To be fair plenty of real world politicians have dealt with the criminal underworld, extorted people, and had undue influence over law enforcement.
Fisk, to me, is played as almost an anti-villain (defo not the right term but until someone tells me the right one I'm using it). He is clearly not a "good" person but he is a very principled person with a strict morale code and I think he genuinely does believe what he is doing is for the ultimate benefit of the city as a whole even if he has to use unsavoury methods.
You can almost see at times that he is conflicted by the choices he feels he has to make - and has taken on the "martyr complex" whereby he doesn't believe anyone else will do or can do what is necessary to achieve these righteous goals and so takes it upon himself to do what others can't.

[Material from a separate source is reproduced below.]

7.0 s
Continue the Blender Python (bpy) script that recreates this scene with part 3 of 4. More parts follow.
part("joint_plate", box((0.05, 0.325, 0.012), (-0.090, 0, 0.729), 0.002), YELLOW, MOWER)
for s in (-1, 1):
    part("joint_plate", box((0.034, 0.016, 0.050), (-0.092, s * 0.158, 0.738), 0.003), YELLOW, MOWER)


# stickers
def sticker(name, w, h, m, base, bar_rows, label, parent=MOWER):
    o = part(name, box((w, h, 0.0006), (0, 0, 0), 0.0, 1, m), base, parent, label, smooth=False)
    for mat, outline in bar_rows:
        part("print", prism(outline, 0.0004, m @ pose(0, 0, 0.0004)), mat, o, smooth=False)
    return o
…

He is a really good foil for Matt Murdock - both charming in their own way, both with a strong sense of right and wrong, both trying to make the city a better place, and both with a very deep and dark side to them only Murdock's choices are presented as being "more right" than Fisk's (and mostly are) but this version of Matt is no saint.
I'm sorry, have we seen the same show, especially after the finale?
I have to disagree hard on your take. Fisk is a villain, plain and simple. Villains can be principled too in their own way but this doesn't mean that standing by your word or making a fair deal for both sides means anything if it's illegal.
I mean the parallels to Trump are not very subtle - a criminal enters politics and despite the odds wins only to continue using his criminal methods but on a larger scale now.